**Data segment**
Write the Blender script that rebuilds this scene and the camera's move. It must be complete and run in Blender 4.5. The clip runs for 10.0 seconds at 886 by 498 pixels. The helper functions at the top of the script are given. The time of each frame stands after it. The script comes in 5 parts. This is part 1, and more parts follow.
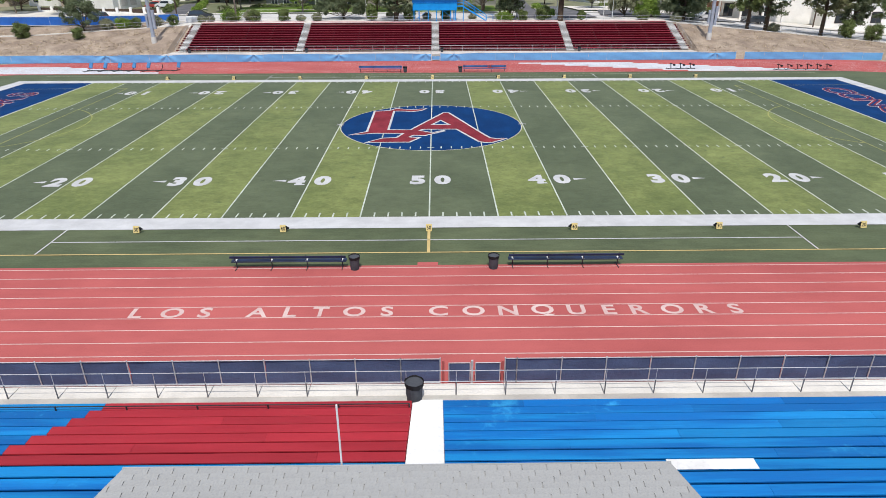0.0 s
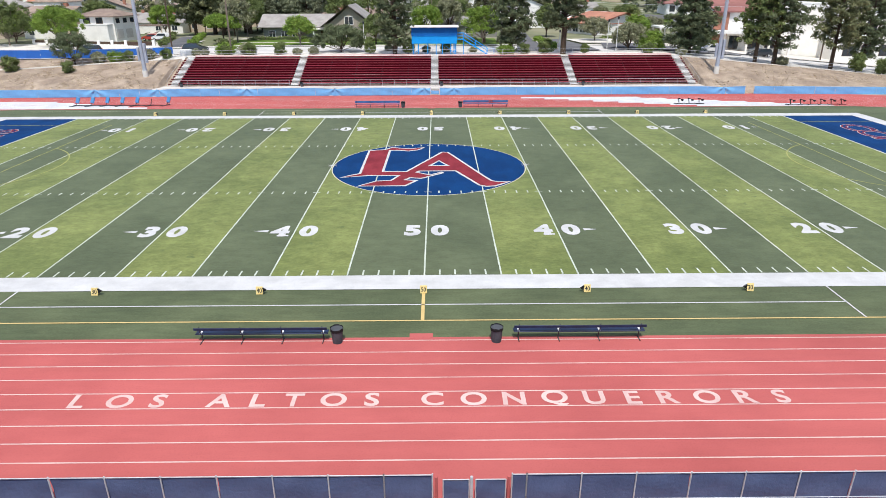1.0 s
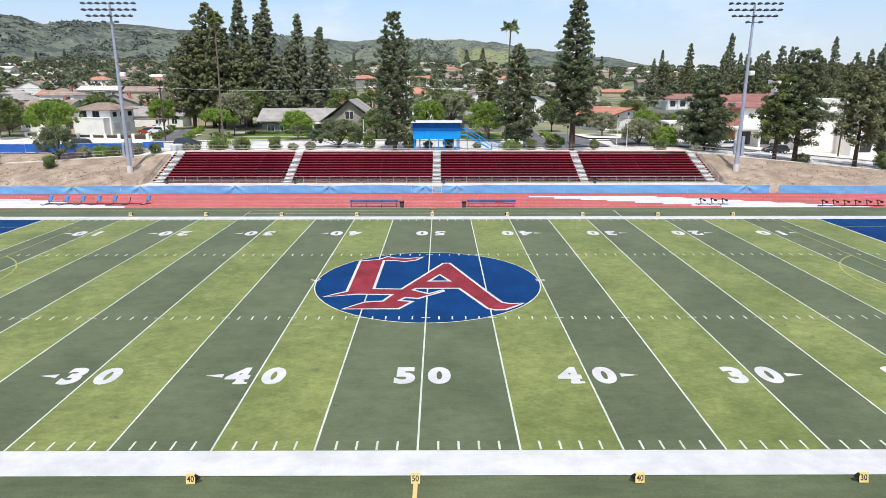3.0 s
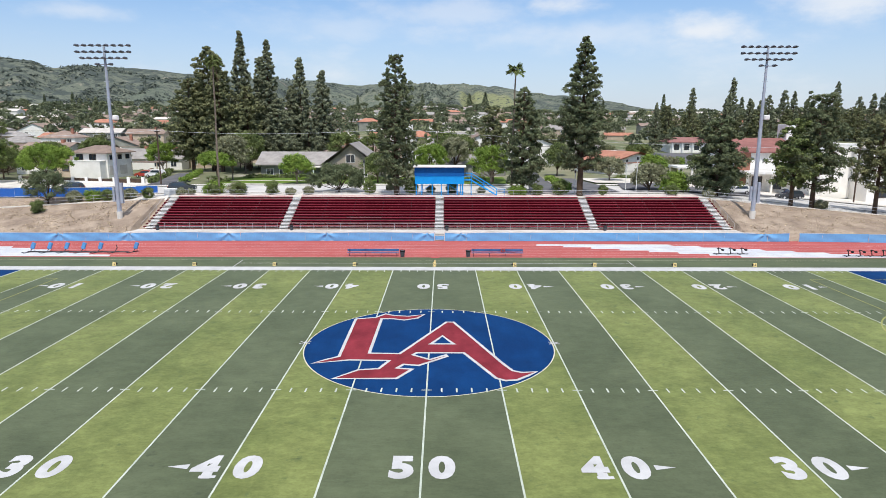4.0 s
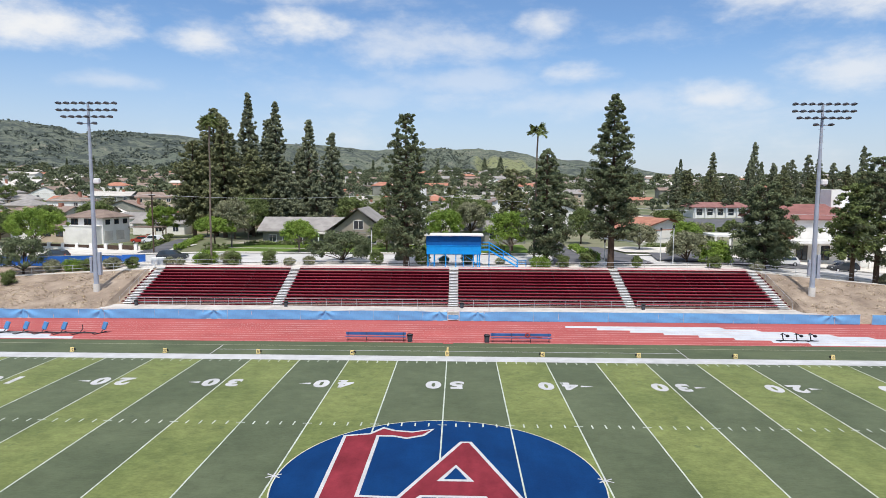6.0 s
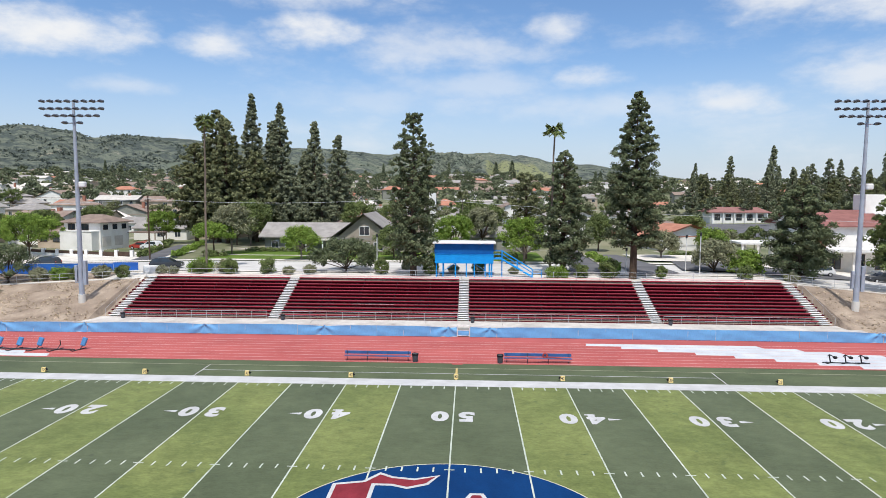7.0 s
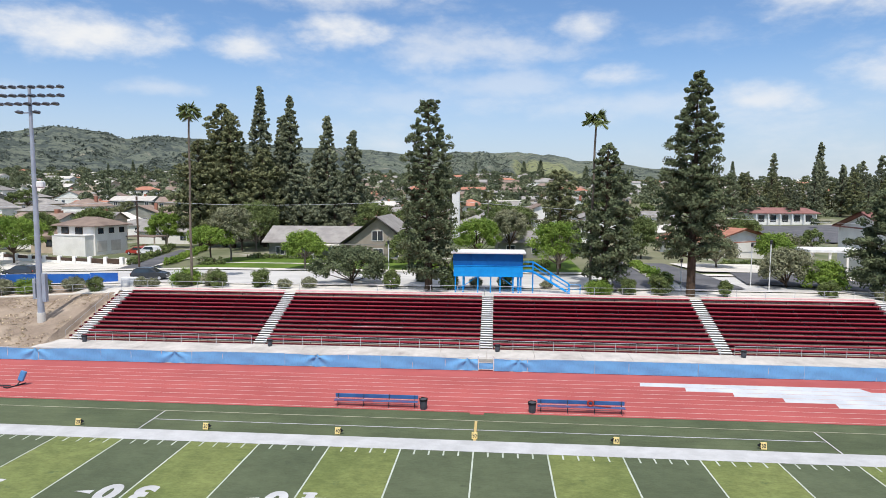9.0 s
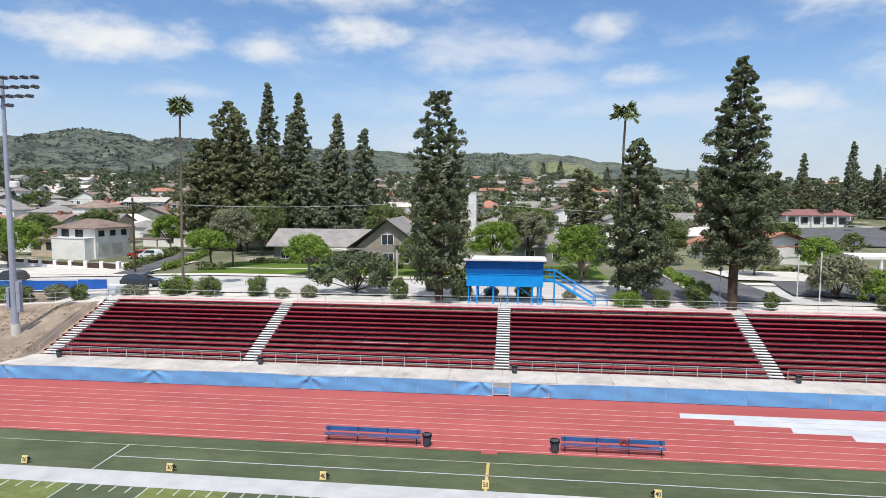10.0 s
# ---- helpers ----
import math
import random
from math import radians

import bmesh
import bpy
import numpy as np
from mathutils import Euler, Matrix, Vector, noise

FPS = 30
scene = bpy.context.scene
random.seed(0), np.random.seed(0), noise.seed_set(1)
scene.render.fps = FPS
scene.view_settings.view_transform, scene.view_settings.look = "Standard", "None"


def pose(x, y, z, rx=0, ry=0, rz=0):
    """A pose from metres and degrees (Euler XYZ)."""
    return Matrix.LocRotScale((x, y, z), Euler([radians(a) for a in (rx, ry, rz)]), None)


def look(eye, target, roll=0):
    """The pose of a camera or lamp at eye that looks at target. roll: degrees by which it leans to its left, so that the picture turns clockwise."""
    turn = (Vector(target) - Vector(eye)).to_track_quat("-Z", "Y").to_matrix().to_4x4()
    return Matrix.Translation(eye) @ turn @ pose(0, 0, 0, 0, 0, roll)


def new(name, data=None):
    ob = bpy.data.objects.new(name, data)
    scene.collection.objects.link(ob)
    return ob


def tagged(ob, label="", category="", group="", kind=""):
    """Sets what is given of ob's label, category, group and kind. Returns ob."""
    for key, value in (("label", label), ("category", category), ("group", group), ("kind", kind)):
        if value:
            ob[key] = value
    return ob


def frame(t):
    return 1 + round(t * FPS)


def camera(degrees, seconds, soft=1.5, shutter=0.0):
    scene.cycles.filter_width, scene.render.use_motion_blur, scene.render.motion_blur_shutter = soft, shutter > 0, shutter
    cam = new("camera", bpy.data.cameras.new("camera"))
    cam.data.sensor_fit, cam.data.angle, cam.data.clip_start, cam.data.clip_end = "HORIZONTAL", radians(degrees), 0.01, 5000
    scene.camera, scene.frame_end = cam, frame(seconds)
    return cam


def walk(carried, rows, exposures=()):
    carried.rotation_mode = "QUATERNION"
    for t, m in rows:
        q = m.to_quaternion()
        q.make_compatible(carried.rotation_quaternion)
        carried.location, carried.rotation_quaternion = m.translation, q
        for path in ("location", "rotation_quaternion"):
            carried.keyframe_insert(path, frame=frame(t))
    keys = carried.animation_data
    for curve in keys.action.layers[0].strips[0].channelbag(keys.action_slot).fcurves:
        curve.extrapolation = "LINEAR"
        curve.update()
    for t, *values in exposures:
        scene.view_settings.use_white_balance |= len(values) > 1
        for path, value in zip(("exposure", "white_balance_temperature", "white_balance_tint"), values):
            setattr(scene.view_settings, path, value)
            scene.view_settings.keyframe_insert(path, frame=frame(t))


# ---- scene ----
cam = camera(69.5, 10.0, soft=0.8)
PATH = [
    (0, (0.532, -63.612, 15.884), (0.549, -61.798, 15.041), -0.2),
    (0.5, (0.697, -61.166, 15.891), (0.712, -59.34, 15.075), -0.2),
    (1, (0.848, -58.771, 15.911), (0.862, -56.923, 15.147), -0.2),
    (1.5, (0.989, -56.473, 15.87), (1.003, -54.599, 15.169), -0.2),
    (2, (1.039, -54.159, 15.831), (1.053, -52.264, 15.194), -0.2),
    (2.5, (1.055, -51.822, 15.836), (1.065, -49.906, 15.263), -0.1),
    (4, (0.999, -44.641, 15.995), (0.998, -42.679, 15.61), 0.1),
    (4.5, (0.995, -42.072, 16.042), (0.983, -40.099, 15.72), 0.2),
    (5, (0.99, -39.336, 16.053), (0.966, -37.353, 15.794), 0.2),
    (5.5, (0.979, -36.542, 16.067), (0.942, -34.554, 15.852), 0.2),
    (7, (1.037, -27.362, 16.112), (0.955, -25.372, 15.933), 0.3),
    (7.5, (1.037, -24.21, 16.114), (0.924, -22.221, 15.937), 0.3),
    (8, (1.086, -21.006, 16.141), (0.952, -19.019, 15.963), 0.3),
    (8.5, (1.196, -17.636, 16.184), (1.044, -15.65, 16.004), 0.2),
    (9, (1.304, -14.149, 16.196), (1.137, -12.164, 16.016), 0.2),
    (9.5, (1.394, -10.618, 16.158), (1.199, -8.635, 15.98), 0.2),
    (10, (1.456, -7.168, 16.125), (1.23, -5.188, 15.949), 0.2),
]
EXPOSURES = [(0.0, -0.06), (0.5, 0.15), (1.5, 0.22), (2.5, 0.28), (4.0, 0.1), (5.5, 0.04), (8.0, 0.06), (10.0, 0.03)]
walk(cam, [(t, look(eye, target, roll)) for t, eye, target, roll in PATH], EXPOSURES)

# ---- light ----
SUN_EL = 61.0
world = bpy.data.worlds.new("sky")
scene.world = world
world.use_nodes = True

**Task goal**
Repeat the lines of the listing above verbatim, beginning at its first line and ending at the line containing "# ---- helpers", which is included. Omit pictures.

**Response to the task**
Write the Blender script that rebuilds this scene and the camera's move. It must be complete and run in Blender 4.5. The clip runs for 10.0 seconds at 886 by 498 pixels. The helper functions at the top of the script are given. The time of each frame stands after it. The script comes in 5 parts. This is part 1, and more parts follow.
0.0 s
1.0 s
3.0 s
4.0 s
6.0 s
7.0 s
9.0 s
10.0 s
# ---- helpers ----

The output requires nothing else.